When the Stormers and Ulster meet at the Kingspan Stadium in Belfast on Friday night it will be the continuation of what has already become a storied rivalry between the two teams that began with a hotly contested game between the sides in Cape Town in early April 2022.

If anyone needs a memory jolt, the Stormers started like a house on fire and scored two early tries. Then Ulster came back at them. And the Stormers were let off the hook right at the end when a refereeing error cost Ulster what would have been the winning score.

There’s nothing unusual about that, and the Stormers have often been on the other side of such questionable decision-making by the match officials. But the then Ulster coach Dan McFarland kept it in everyone’s minds by talking about it for weeks afterwards.

Even Vodacom Bulls coach Jake White brought it up in the buildup to his team’s clash in the URC final when he opined that the Stormers might not have been there had it not been for that refereeing decision.

The Stormers were in that final, which they won, courtesy of a nail-biting win over the self-same Ulster in the DHL Stadium semifinal. Ulster dominated most of the game, well at least the first hour, but then the Stormers came back at them in the last quarter and a Warrick Gelant try in the left corner brought the teams level.
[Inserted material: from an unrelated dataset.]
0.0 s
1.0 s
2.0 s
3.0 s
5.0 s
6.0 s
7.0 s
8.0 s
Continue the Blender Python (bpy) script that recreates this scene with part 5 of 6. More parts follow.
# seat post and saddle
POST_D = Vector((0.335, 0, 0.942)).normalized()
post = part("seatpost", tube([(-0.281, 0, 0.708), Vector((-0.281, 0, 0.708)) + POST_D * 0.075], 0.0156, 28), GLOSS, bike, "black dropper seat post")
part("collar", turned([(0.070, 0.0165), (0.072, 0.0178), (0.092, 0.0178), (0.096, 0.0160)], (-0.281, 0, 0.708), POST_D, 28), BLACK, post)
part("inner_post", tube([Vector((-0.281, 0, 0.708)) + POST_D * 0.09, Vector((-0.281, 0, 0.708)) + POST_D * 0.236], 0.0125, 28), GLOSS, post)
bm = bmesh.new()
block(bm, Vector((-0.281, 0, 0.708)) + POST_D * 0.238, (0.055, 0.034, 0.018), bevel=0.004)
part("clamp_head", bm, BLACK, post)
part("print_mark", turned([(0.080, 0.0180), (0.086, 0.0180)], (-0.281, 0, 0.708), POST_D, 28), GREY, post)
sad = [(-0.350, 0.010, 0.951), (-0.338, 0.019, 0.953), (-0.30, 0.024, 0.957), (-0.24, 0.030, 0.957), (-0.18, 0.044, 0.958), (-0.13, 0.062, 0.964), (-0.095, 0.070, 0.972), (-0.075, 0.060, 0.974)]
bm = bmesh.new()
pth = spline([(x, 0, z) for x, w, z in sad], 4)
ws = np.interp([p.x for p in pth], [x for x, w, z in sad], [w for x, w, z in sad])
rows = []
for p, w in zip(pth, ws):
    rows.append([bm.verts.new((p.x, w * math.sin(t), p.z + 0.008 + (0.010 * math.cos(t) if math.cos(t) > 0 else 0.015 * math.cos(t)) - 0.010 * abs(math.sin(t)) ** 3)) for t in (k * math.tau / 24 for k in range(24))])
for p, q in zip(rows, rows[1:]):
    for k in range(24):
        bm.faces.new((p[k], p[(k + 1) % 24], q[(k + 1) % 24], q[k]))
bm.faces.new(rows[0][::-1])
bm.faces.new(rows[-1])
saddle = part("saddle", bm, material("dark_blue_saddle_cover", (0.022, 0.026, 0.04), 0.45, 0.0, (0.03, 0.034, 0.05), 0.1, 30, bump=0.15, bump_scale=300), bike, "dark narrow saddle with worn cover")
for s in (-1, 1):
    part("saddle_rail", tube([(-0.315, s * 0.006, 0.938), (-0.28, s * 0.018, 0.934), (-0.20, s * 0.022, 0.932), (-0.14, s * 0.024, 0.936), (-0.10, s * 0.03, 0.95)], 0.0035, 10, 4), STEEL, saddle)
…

Manie Libbok had experienced one of those iffish afternoons he sometimes goes through with the boot so it looked like extra time was beckoning, but this one he slotted, amidst intense pressure and in front of a hushed stadium, to take the Stormers into the final.

Ulster would have hosted the Bulls in the final and would have backed themselves to win so they won’t have forgotten that loss in a hurry. The next time the two teams played the Stormers were significantly under-strength because of international calls but the other of two matches to be played between the teams at Kingspan was close, as was last year’s game in Cape Town.

WEATHERING THE STORM

In that most recent game, with visiting loosehead and the Stormers hero of that first season Steven Kitshoff playing what sadly turned out to be his last game at DHL Stadium, Ulster dominated the first half but, like was the case in the semifinal two years before that, didn’t convert their superiority into points. 

The Stormers weathered the storm and fought back to win it in the final minutes.

So what can we expect from Friday’s game? Well, what we do know is that it is an important game for both teams in their quest for a playoff spot. And it might even be more desperate for Ulster, in the sense that unlike the Stormers, who are one point ahead of them on the log, they don’t have four successive home games to look forward to after this.

For Rito Hlungwani, the Stormers forwards coach who was in that position for all the Ulster clashes down the years, one thing is certain - there will be no love lost and it will also be physical.

“They play more of a physical game than the other Irish teams and have a massive pack of forwards. It’s going to be a high-impact, high-collision type of game,” Hlungwani said.

Which is okay for the Stormers, because unlike Ulster, who are in the round of 16 in the Investec Champions Cup the following week (away against Bordeaux Begles), they have three weeks off after this. That might well be a glimmer of hope for the Stormers.

What the Stormers will want though is for Ulster to be going into that game off a defeat, and to achieve that it is critical for the visitors to be physically dominant.

“Ulster are one of those teams that work really hard to get into your 22 and when they get in, they’re very patient. They want to dominate you physically… grind, grind, grind until they get results,” said the forwards coach.

“Our boys always get excited for games like this. It’s going to be kind of a ‘gloves off’ type of a game where both packs of forwards want to show off their physicality and try and build some dominance in the game.”